Dengan ditemani Direktur Pelayanan Haji Luar Negeri Sri Ilham Lubis yang fasih berbahasa Arab, serta Direktur Pembinaan Haji dan Umrah Muhajirin Yanis, Ketua PPIH Ahmad Dumyathi Basori, dan Kadaker Mekkah Arsyad Hidayat, Dirjen PHU Abdul Djamil mendatangi Ketua Naqabah Ammah Li Sayarah Letjen (purn) Ahmad Abdullah Sumbawa untuk meminta bantuan mengatasi sedikit masalah dalam pengangkutan jemaah antarkota tersebut.

"Kami datang selain mengucapkan terima kasih telah melayani jemaah Indonesia, juga meminta agar ada perbaikan layanan bus antarkota yang dikeluhkan jemaah," kata Abdul Djamil usai pertemuan di ruang kerja pimpinan Naqabah itu.

Pada kesempatan itu, ia mengungkapkan harapannya agar peristiwa bus mogok tidak terjadi lagi pada jemaah yang kelak berangkat dari Mekkah usai berhaji ke Madinah.

Alhamdulillah, nampaknya kedatangan tim Kemenag itu tidak sia-sia. Setidaknya, seperti yang diungkapkan Abdul Djamil, Ketua Naqabah akan melihat langsung kondisi di lapangan.

"Besok dia akan datang ke Madinah untuk lihat proses keberangkatan," katanya.

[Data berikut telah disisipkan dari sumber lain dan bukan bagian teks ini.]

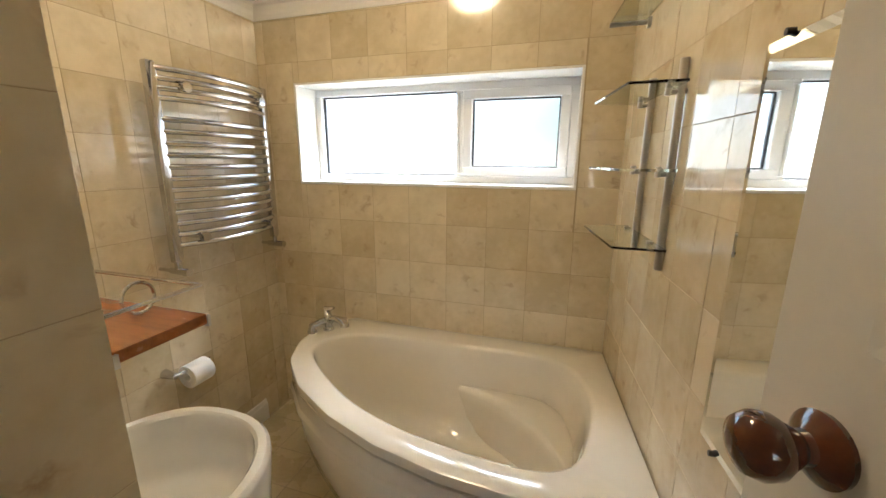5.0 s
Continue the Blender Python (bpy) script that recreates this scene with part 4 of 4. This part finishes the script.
for k in range(9):
    a = 2 * math.pi * k / 9
    r = 0.05 if k % 3 else 0.09
    x, y = CX + r * math.cos(a), CY + r * math.sin(a)
    bm = bmesh.new()
    for q in range(4):
        bead(bm, x, y, 1.935 - 0.013 * q, 0.0055)
    drop(bm, x, y, 1.885, 0.012, 0.052)
    part("crystal_cluster", bm, M_CRYS, ch, "hanging crystal drops")
for dx, dy, zt, zb in ((-0.06, 0.055, 1.9, 1.76), (0.0, -0.005, 1.88, 1.725)):
    bm = bmesh.new()
    z = zt
    while z > zb + 0.025:
        bead(bm, CX + dx, CY + dy, z, 0.0065)
        z -= 0.016
    if dx:
        bmesh.ops.create_icosphere(bm, subdivisions=2, radius=0.021, matrix=Matrix.Translation((CX + dx, CY + dy, zb)))
    else:
        drop(bm, CX + dx, CY + dy, zb + 0.03, 0.011, 0.045)
    part("crystal_ball_string", bm, M_CRYS, ch, "bead string ending in a faceted crystal ball")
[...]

Terlepas dari itu, pemerintah dan DPR nampaknya harus duduk bersama lebih intens untuk persiapan layanan haji tahun depan, terutama terkait layanan bus antarkota agar lebih nyaman.

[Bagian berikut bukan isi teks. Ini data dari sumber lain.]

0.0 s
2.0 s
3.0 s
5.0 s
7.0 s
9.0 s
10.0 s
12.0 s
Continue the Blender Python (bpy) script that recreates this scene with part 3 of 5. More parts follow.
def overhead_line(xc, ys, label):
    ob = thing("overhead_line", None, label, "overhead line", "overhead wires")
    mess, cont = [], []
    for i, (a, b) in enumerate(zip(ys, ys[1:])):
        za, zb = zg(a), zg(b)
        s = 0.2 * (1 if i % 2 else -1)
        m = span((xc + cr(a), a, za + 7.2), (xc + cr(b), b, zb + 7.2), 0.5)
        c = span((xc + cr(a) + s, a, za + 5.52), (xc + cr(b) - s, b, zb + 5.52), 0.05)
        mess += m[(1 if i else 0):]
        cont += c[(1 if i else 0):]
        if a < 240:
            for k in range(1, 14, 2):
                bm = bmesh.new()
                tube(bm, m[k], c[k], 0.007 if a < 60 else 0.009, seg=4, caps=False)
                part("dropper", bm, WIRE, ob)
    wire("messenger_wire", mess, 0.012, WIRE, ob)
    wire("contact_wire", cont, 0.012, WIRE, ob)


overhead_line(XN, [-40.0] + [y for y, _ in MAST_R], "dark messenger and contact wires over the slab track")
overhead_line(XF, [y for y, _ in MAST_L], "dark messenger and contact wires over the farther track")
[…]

Seperti yang diungkapkan Wakil Ketua Komisi VIII Dikdik Sodik Mudjahid yang bertandang ke kantor Daker Mekkah, Minggu, tidak mustahil DPR menyetujui biaya "upgrade" bus, selama perhitungannya dilakukan secara transparan.

Pemerintah dan DPR-RI harus bersatu padu agar tidak ada lagi jemaah yang mengalami bus mogok dan AC mati di tengah gurun pasir yang tandus dengan suhu udara di atas 40 derajat celcius.